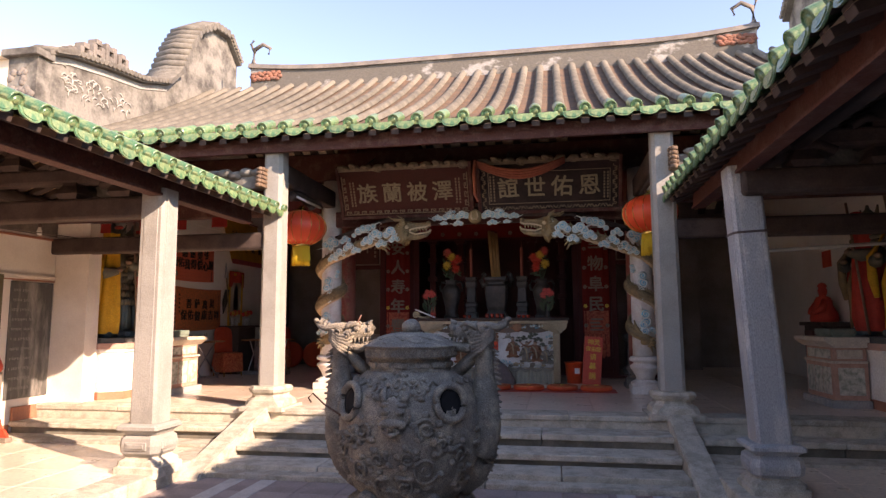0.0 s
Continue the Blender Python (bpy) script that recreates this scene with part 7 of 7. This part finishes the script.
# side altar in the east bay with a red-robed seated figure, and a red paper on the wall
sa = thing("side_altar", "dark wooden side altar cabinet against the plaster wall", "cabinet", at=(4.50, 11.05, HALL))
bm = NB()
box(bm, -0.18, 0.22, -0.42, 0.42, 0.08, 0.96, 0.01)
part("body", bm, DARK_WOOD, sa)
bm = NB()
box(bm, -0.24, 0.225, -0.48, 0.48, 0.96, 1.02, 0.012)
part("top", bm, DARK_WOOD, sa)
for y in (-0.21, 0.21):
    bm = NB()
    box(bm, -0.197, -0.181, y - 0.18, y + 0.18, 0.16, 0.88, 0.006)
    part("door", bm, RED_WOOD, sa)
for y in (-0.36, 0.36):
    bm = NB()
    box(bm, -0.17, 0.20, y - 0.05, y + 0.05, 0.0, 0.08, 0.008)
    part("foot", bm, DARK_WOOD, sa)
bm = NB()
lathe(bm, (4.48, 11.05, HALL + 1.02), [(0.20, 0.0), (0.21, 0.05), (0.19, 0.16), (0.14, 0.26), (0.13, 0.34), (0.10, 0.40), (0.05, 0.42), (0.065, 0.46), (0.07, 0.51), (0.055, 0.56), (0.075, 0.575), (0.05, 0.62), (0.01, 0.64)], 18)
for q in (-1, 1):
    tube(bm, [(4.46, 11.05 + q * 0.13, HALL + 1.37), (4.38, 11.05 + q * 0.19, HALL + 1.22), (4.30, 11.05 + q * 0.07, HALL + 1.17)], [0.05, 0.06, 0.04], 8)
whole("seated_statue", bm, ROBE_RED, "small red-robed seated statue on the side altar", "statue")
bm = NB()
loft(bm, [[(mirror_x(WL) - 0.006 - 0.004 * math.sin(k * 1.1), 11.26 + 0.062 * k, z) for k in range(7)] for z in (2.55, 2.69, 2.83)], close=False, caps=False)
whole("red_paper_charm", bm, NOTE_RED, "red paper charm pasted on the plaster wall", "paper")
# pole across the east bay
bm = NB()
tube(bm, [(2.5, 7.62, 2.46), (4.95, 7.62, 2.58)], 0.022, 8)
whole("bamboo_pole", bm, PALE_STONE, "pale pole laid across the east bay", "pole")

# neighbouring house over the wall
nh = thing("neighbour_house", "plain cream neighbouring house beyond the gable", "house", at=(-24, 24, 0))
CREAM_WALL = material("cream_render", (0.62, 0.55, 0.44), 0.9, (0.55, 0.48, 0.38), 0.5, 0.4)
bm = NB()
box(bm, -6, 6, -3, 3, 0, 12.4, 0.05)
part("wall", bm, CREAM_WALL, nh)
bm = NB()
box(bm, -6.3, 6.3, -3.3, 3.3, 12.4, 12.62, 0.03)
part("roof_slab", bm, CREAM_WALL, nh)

* [WHAT TO PRODUCE]:
Reproduce the listing above exactly, excluding all pictures.

* [SOLUTION]:
0.0 s
Continue the Blender Python (bpy) script that recreates this scene with part 7 of 7. This part finishes the script.
# side altar in the east bay with a red-robed seated figure, and a red paper on the wall
sa = thing("side_altar", "dark wooden side altar cabinet against the plaster wall", "cabinet", at=(4.50, 11.05, HALL))
bm = NB()
box(bm, -0.18, 0.22, -0.42, 0.42, 0.08, 0.96, 0.01)
part("body", bm, DARK_WOOD, sa)
bm = NB()
box(bm, -0.24, 0.225, -0.48, 0.48, 0.96, 1.02, 0.012)
part("top", bm, DARK_WOOD, sa)
for y in (-0.21, 0.21):
    bm = NB()
    box(bm, -0.197, -0.181, y - 0.18, y + 0.18, 0.16, 0.88, 0.006)
    part("door", bm, RED_WOOD, sa)
for y in (-0.36, 0.36):
    bm = NB()
    box(bm, -0.17, 0.20, y - 0.05, y + 0.05, 0.0, 0.08, 0.008)
    part("foot", bm, DARK_WOOD, sa)
bm = NB()
lathe(bm, (4.48, 11.05, HALL + 1.02), [(0.20, 0.0), (0.21, 0.05), (0.19, 0.16), (0.14, 0.26), (0.13, 0.34), (0.10, 0.40), (0.05, 0.42), (0.065, 0.46), (0.07, 0.51), (0.055, 0.56), (0.075, 0.575), (0.05, 0.62), (0.01, 0.64)], 18)
for q in (-1, 1):
    tube(bm, [(4.46, 11.05 + q * 0.13, HALL + 1.37), (4.38, 11.05 + q * 0.19, HALL + 1.22), (4.30, 11.05 + q * 0.07, HALL + 1.17)], [0.05, 0.06, 0.04], 8)
whole("seated_statue", bm, ROBE_RED, "small red-robed seated statue on the side altar", "statue")
bm = NB()
loft(bm, [[(mirror_x(WL) - 0.006 - 0.004 * math.sin(k * 1.1), 11.26 + 0.062 * k, z) for k in range(7)] for z in (2.55, 2.69, 2.83)], close=False, caps=False)
whole("red_paper_charm", bm, NOTE_RED, "red paper charm pasted on the plaster wall", "paper")
# pole across the east bay
bm = NB()
tube(bm, [(2.5, 7.62, 2.46), (4.95, 7.62, 2.58)], 0.022, 8)
whole("bamboo_pole", bm, PALE_STONE, "pale pole laid across the east bay", "pole")

# neighbouring house over the wall
nh = thing("neighbour_house", "plain cream neighbouring house beyond the gable", "house", at=(-24, 24, 0))
CREAM_WALL = material("cream_render", (0.62, 0.55, 0.44), 0.9, (0.55, 0.48, 0.38), 0.5, 0.4)
bm = NB()
box(bm, -6, 6, -3, 3, 0, 12.4, 0.05)
part("wall", bm, CREAM_WALL, nh)
bm = NB()
box(bm, -6.3, 6.3, -3.3, 3.3, 12.4, 12.62, 0.03)
part("roof_slab", bm, CREAM_WALL, nh)